WASHINGTON - Senator Chuck Grassley, Ranking Member of the Senate Judiciary Committee, along with Senators Chuck Schumer, Claire McCaskill and Dianne Feinstein, introduced legislation, known as the Student Visa Integrity Act, to help reduce fraud and abuse in the Student and Exchange Visitor Program.  Under current law, educational institutions must be a part of the Student and Exchange Visitor Program before enrolling students from abroad.

 

Congress mandated that a system be developed to track and monitor foreign students when it learned that one of the people responsible for the 1993 World Trade Center bombing was in the United States on an expired student visa.  The system, the Student Exchange Visitor Information System, was finally implemented in 2002 and is currently being modernized.  The Student Visa Integrity Act builds on the Student Exchange Visitor Information System to shut down sham schools and make it even more difficult to commit fraud with a student visa.

 

"An independent investigation confirms that the Department of Homeland Security isn't adequately monitoring schools, especially flight schools.  Educational institutions should be held accountable for enrolling people who haven't met the requirements of our immigration law," Grassley said.  "This is a national security matter, and a lesson should have been learned in 1993 and on September 11."

 

Once a foreign student has been accepted to an approved U.S. educational institution, the school issues a form I-20 for the student to present to the U.S. consulate when applying for a visa.  The Student Exchange Visa Program requires educational institutions to input certain data into the Student Exchange Visitor Information System when the student arrives on campus.

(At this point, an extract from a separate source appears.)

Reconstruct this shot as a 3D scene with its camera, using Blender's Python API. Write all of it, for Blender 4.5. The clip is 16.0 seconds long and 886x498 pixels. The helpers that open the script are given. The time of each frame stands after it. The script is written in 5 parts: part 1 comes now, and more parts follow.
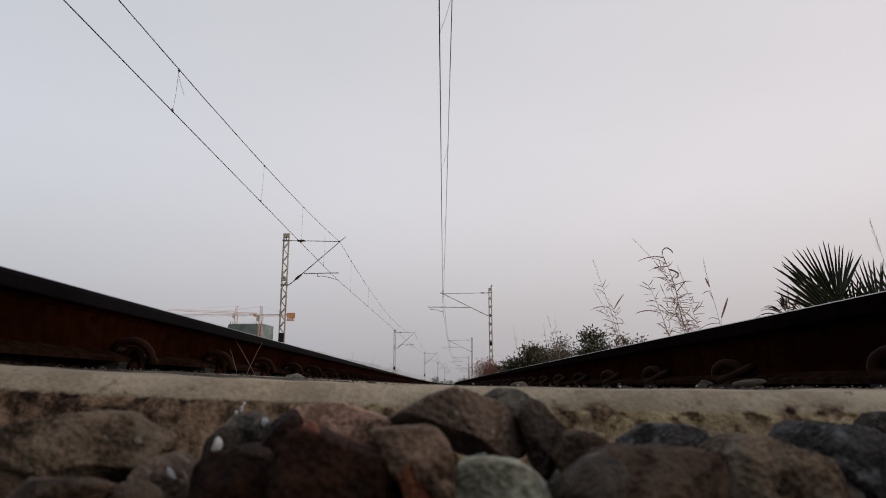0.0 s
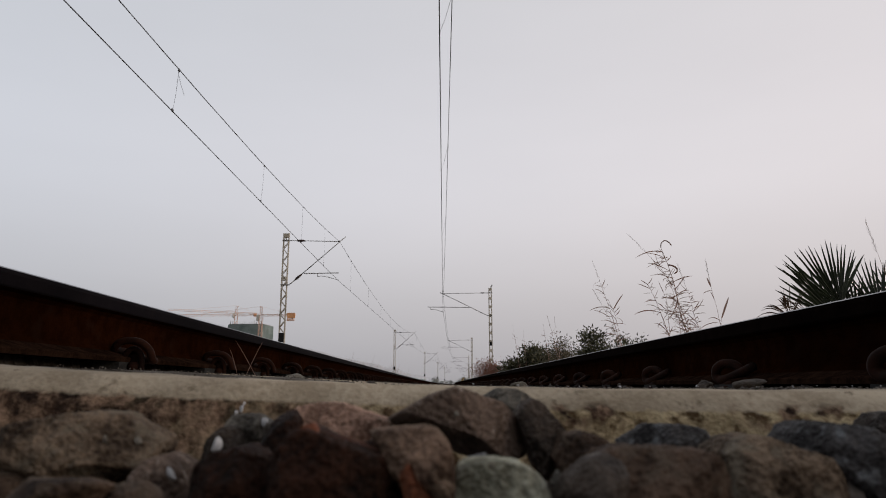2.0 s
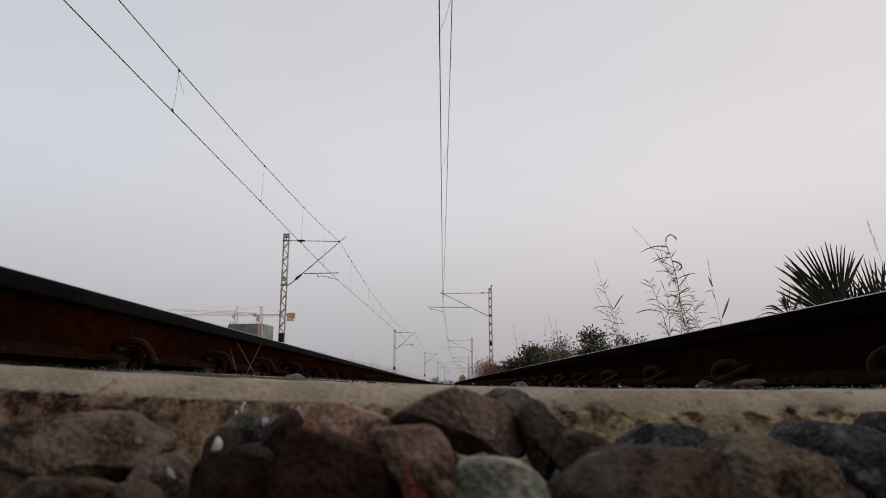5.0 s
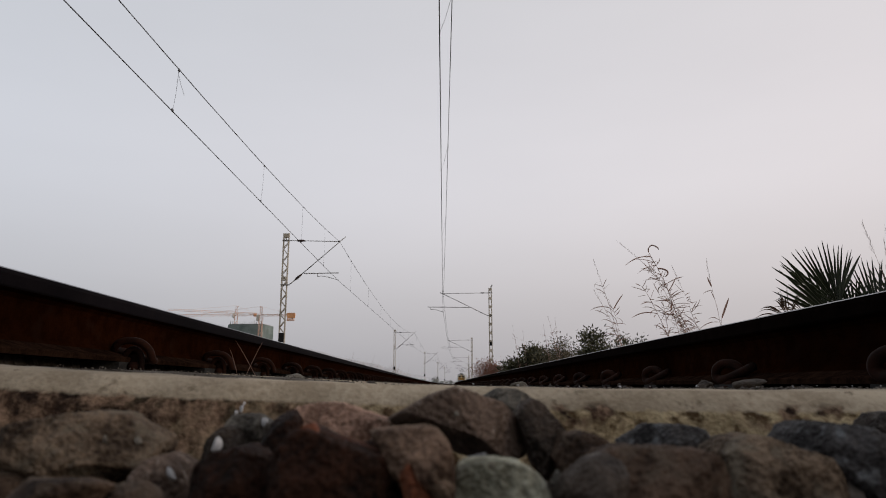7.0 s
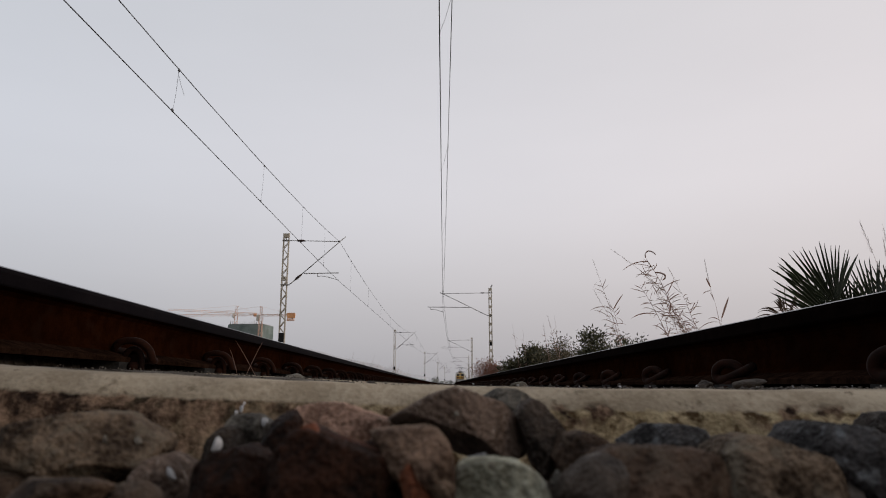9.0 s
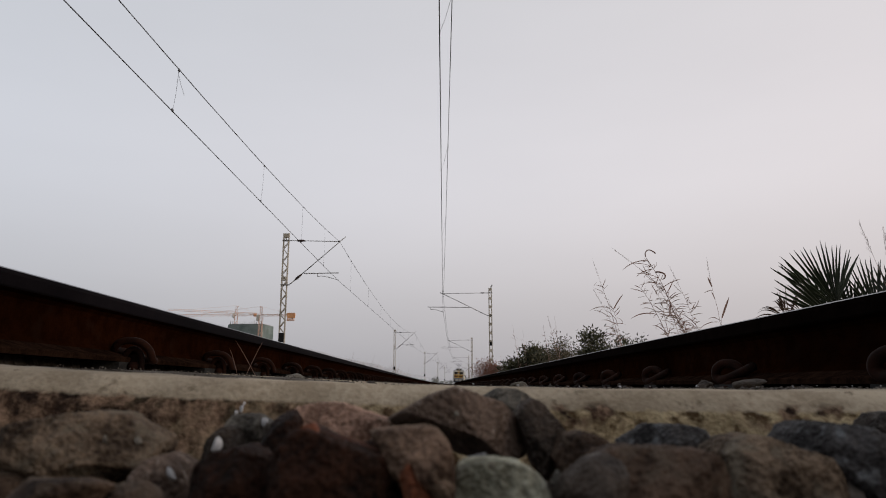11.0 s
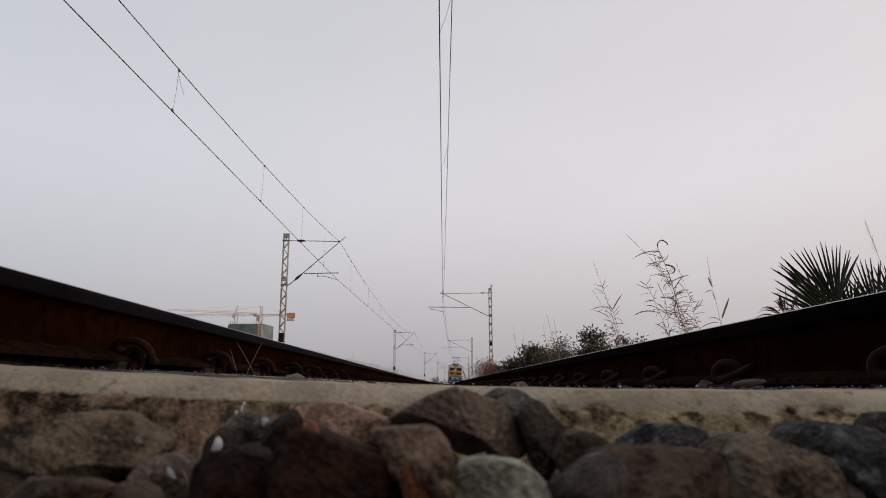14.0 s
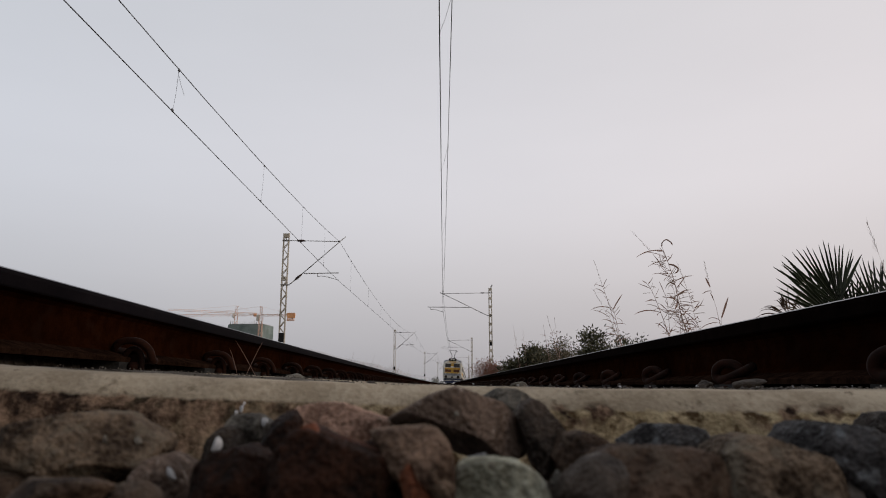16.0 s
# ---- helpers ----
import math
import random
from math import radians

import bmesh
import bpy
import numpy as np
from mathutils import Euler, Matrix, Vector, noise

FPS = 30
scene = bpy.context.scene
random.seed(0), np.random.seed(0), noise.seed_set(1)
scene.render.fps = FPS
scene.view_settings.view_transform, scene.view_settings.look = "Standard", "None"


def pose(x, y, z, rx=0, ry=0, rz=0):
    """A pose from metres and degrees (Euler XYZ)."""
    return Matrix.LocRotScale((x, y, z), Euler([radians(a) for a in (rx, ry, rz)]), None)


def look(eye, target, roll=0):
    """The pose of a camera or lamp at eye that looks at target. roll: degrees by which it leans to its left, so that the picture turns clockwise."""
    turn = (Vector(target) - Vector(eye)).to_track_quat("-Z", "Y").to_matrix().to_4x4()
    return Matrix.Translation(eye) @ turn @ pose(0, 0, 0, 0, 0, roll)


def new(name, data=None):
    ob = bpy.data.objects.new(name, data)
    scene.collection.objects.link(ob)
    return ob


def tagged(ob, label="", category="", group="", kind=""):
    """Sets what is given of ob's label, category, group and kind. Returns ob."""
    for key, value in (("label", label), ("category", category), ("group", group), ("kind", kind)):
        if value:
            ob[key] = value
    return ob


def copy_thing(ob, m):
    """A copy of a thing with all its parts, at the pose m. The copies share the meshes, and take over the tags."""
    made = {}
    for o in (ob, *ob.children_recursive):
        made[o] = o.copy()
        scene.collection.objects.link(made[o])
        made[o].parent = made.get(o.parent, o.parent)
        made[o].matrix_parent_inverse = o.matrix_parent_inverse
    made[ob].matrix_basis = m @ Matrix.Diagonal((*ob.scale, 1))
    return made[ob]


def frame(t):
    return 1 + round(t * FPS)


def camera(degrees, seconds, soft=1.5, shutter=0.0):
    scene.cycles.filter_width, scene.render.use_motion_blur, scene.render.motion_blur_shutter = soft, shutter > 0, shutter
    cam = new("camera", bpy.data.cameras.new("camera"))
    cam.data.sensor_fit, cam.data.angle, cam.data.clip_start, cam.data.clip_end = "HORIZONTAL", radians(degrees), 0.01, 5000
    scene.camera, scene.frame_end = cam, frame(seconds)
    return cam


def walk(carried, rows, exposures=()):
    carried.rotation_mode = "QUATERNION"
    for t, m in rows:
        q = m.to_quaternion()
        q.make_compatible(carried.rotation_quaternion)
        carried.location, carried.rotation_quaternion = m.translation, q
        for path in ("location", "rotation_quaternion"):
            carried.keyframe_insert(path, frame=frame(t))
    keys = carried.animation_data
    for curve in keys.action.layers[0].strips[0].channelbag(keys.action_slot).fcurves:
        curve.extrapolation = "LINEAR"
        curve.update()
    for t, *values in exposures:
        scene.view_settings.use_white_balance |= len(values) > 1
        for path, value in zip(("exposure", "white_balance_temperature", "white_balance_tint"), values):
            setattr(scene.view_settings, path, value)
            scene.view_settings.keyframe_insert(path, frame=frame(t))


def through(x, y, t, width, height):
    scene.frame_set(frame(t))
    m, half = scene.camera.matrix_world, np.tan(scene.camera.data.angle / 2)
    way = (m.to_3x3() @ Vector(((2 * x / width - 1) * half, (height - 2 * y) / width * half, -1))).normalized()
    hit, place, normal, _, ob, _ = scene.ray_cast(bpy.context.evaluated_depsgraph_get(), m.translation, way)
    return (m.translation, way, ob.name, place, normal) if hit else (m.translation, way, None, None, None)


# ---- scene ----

That information, such as courses of study and attendance of the foreign students, is then relayed to the Department of Homeland Security to help the agency monitor schools, programs and students.

 

Specifically, the Student Visa Integrity Act:

·         makes it a criminal offense, subject to a two year mandatory sentence, if a person makes a materially false statement or provides materially false information when petitioning to bring in foreign students;

·         allows for the immediate withdrawal of a participant in the SEVP program if there's reasonable suspicion of fraud, requires the Secretary to withdraw a school if a school official is indicted for fraud, and permanently bars those convicted of being Designated School Officials in other institutions;

·         requires background checks on Designated School Officials, and training for these officials every three years;

·         requires the Department of Homeland Security to prohibit any flight school that is not FAA accredited (with Part 141 or Part 142) from bringing in foreign students, and prohibits schools that have not been licensed by the state to participate;

·         limits the program to accredited schools, prohibiting unaccredited schools from participation unless they are a "candidate" by an accrediting agency;

·         Requires the Secretary to report to Congress in 6 months on progress made to improve the program, and implement SEVIS II within two years.

As of January 2012, more than 850,000 active foreign students were in the United States and 10,000 schools are approved to be enrolled in the Student Exchange Visa Program.